Relativamente poco rappresentata nell’odierna invasione del noir nordico, nonostante Anders Bodelsen sia stato uno dei primi giallisti danesi a sbarcare nel nostro paese nei primi anni Settanta, la Danimarca si prende ora la sua rivincita con questo Assassinio di lunedì.

Dan Turèll, scrittore morto prematuramente non ancora cinquantenne nel 1993, pubblicò negli anni Ottanta una serie di tredici noir di cui questo è il terzo in ordine d’uscita in patria e il primo a essere tradotto in Italia. L’anonimo io narrante protagonista è un quarantenne giornalista freelance – dai tratti somatici più latini che scandinavi – del “Bladet”, immaginario quotidiano di Copenhaghen: qui è approdato dopo un tormentato passato da ex musicista ed ex guida turistica, con un matrimonio fallito alle spalle con Helle, peraltro già morta, e con un problematico presente fatto di molte sigarette, tanti cocktail e una donna in carriera, l’avvocato Gitte Bristol, che non sa se tenere il figlio che aspetta da lui.

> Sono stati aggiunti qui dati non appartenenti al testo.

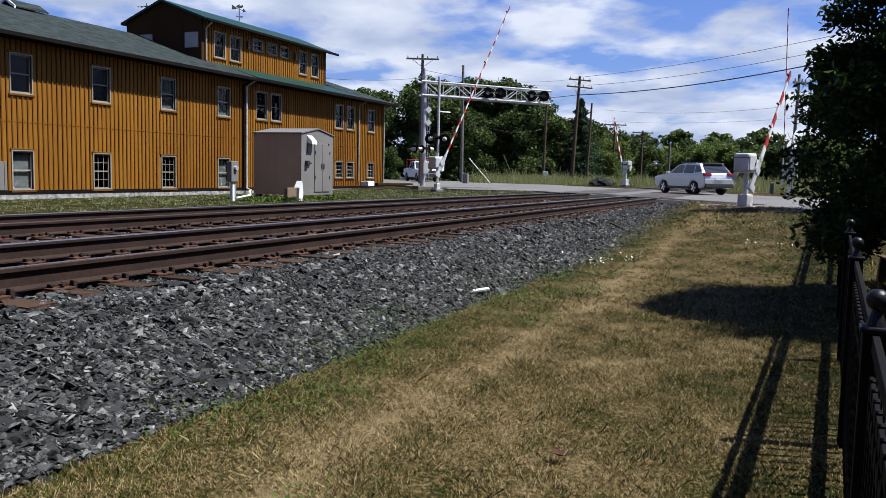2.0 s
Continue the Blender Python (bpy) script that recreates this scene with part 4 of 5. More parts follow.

Benché l’io narrante ironico e autoironico nonché anonimo talvolta ecceda nella ricerca della battuta ad effetto da finto cinico – e qualche gioco di parole finisce per perdersi nella traduzione – tuttavia l’inchiesta si svolge con una rassicurante tranquillità in un sobborgo della capitale danese in un piovoso e nevoso gennaio dei primi anni Ottanta quando il pc lo possiedono in pochi e il cellulare è sconosciuto a giornalisti e poliziotti. Vengono strangolate tre bionde ragazze in tre lunedì successivi e sempre il nostro eroe si trova a essere testimone diretto dell’evento per la felicità del suo direttore Otzen che così può contare su prime pagine assicurate per giorni e giorni. Buon per lui comunque che a dirigere le indagini sia il commissario Ehlers, della centrale di Halmtorv, sua vecchia conoscenza dopo alcune avventure in comune: con tutta probabilità quelle dei due episodi precedenti della serie che la Iperborea ha deciso per ora di non tradurre.

Assieme cercano di capire in quale ambiente sia potuto nascere questo inafferrabile assassinio seriale; ma l’inchiesta – invero la parte più debole del romanzo – per l’autore è solo un pretesto per tratteggiare alcuni aspetti meno conosciuti della sua città: quartieri degradati, razzismo strisciante (il protagonista stesso ne fa le spese in un bar perché lo scambiano – visto l’aspetto – per un immigrato), famiglie disarticolate, vite svuotate dalla routine o proiettate in un luminoso quanto fantomatico futuro socialista (non è caduto il muro di Berlino e in Occidente molti si fanno ancora illusioni sul paradiso al di là della Cortina di ferro). L’io narrante attraversa col suo fido commissario questa umanità dolente e cerca di dare un senso alla sua esistenza di sradicato a cui il figlio in arrivo – la cui sorte però è nelle mani della sua Gitte – sembra dare una nuova speranza: e la sua corazza di cinico tutto sommato romantico e idealista (alla Philip Marlowe) riemerge nel finale quando, pur potendo dare in pasto alla stampa una succulenta storia di sesso deviato e sangue, preferisce soprassedere per evitare alla giovane paralitica Kirsten il colpo di grazia.

Ma proprio il finale è deludente: il lettore infatti rimane disorientato dalla grigia normalità delle stentate spiegazioni biascicate dai detective che, in fin dei conti, spiegano ben poco. Qualcuno potrebbe dire: come accade nella realtà. Ma Turèll ha costruito un romanzo dove alcune suggestioni iniziali illudono il lettore di trovarsi di fronte a un ingegnoso piano criminale degno di un classico mystery, mentre lo scioglimento strizza un po’ troppo l’occhio al noir contemporaneo privo di certezze.

D’altra parte il romanzo d’inchiesta del Grande Nord non si è mai segnalato in genere per la brillante e intrigante inverosimiglianza degli intrecci: come il grande Simenon gli autori scandinavi hanno invece sempre preferito le infinite tonalità di grigio di un mondo criminale – che ruota attorno ai moventi eterni del denaro e del sesso – e di un lavoro di polizia che è, soprattutto, lavoro di squadra e consumo di suole di scarpe.

Turèll non smentisce – anzi, caso mai anticipa – questa tendenza: con l’attenuante semmai di superare di poco le 200 pagine e di non tradire troppo la volontà di parlare di sé e del suo tempo celandosi dietro il fragile paravento di una banale storia di amore e morte.